__Supplied information__

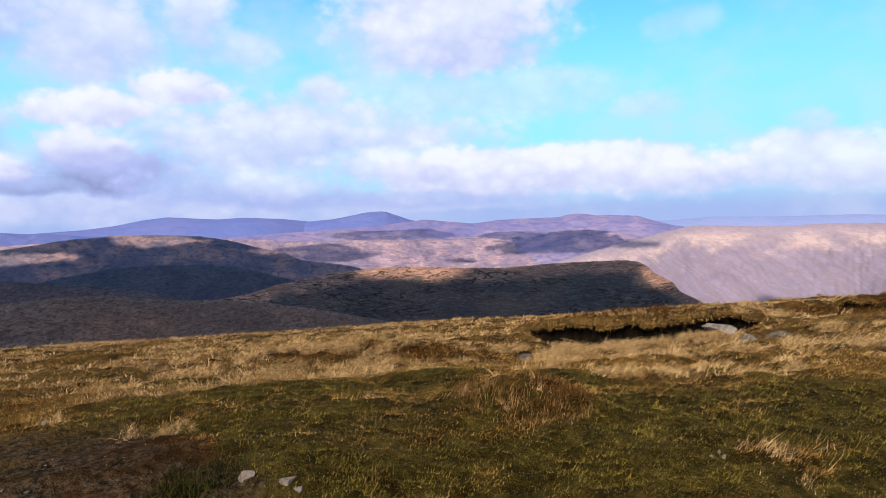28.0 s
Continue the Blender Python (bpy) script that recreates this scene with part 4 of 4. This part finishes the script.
def tussock_mesh(wide, deep, tall, count, seed, mat, fine_=1.0):
    """A mat of grass: several small crowns whose blades are combed one way."""
    rng = np.random.default_rng(seed)
    crowns = 9
    ca, cq = rng.uniform(0, 2 * math.pi, crowns), np.sqrt(rng.uniform(0, 1, crowns)) * 0.42
    who = rng.integers(0, crowns, count)
    a, q = rng.uniform(0, 2 * math.pi, count), np.sqrt(rng.uniform(0, 1, count))
    own = rng.uniform(0.10, 0.26, crowns)
    x, y = (np.cos(ca) * cq)[who] * wide + np.cos(a) * q * own[who] * wide, (np.sin(ca) * cq)[who] * deep + np.sin(a) * q * own[who] * deep
    z = 0.35 * tall * (1 - q * q) * rng.uniform(0.4, 1, crowns)[who] - 0.02
    size = tall * rng.uniform(0.5, 1.2, count) * rng.uniform(0.6, 1.15, crowns)[who] * (1.1 - 0.3 * q)
    out = np.where(rng.uniform(0, 1, count) < 0.8, WIND + rng.normal(0, 0.35, crowns)[who] + rng.normal(0, 0.35, count), a)
    lean = np.clip(rng.normal(1.12, 0.28, count), 0.2, 1.6)
    return blades("grass_tussock", np.stack([x, y, z], -1), size, out, lean, rng.uniform(0.004, 0.009, count) * fine_, mat, rng)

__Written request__
Repeat the data exactly, dropping every picture it holds.

__Solution below__
28.0 s
Continue the Blender Python (bpy) script that recreates this scene with part 4 of 4. This part finishes the script.
def tussock_mesh(wide, deep, tall, count, seed, mat, fine_=1.0):
    """A mat of grass: several small crowns whose blades are combed one way."""
    rng = np.random.default_rng(seed)
    crowns = 9
    ca, cq = rng.uniform(0, 2 * math.pi, crowns), np.sqrt(rng.uniform(0, 1, crowns)) * 0.42
    who = rng.integers(0, crowns, count)
    a, q = rng.uniform(0, 2 * math.pi, count), np.sqrt(rng.uniform(0, 1, count))
    own = rng.uniform(0.10, 0.26, crowns)
    x, y = (np.cos(ca) * cq)[who] * wide + np.cos(a) * q * own[who] * wide, (np.sin(ca) * cq)[who] * deep + np.sin(a) * q * own[who] * deep
    z = 0.35 * tall * (1 - q * q) * rng.uniform(0.4, 1, crowns)[who] - 0.02
    size = tall * rng.uniform(0.5, 1.2, count) * rng.uniform(0.6, 1.15, crowns)[who] * (1.1 - 0.3 * q)
    out = np.where(rng.uniform(0, 1, count) < 0.8, WIND + rng.normal(0, 0.35, crowns)[who] + rng.normal(0, 0.35, count), a)
    lean = np.clip(rng.normal(1.12, 0.28, count), 0.2, 1.6)
    return blades("grass_tussock", np.stack([x, y, z], -1), size, out, lean, rng.uniform(0.004, 0.009, count) * fine_, mat, rng)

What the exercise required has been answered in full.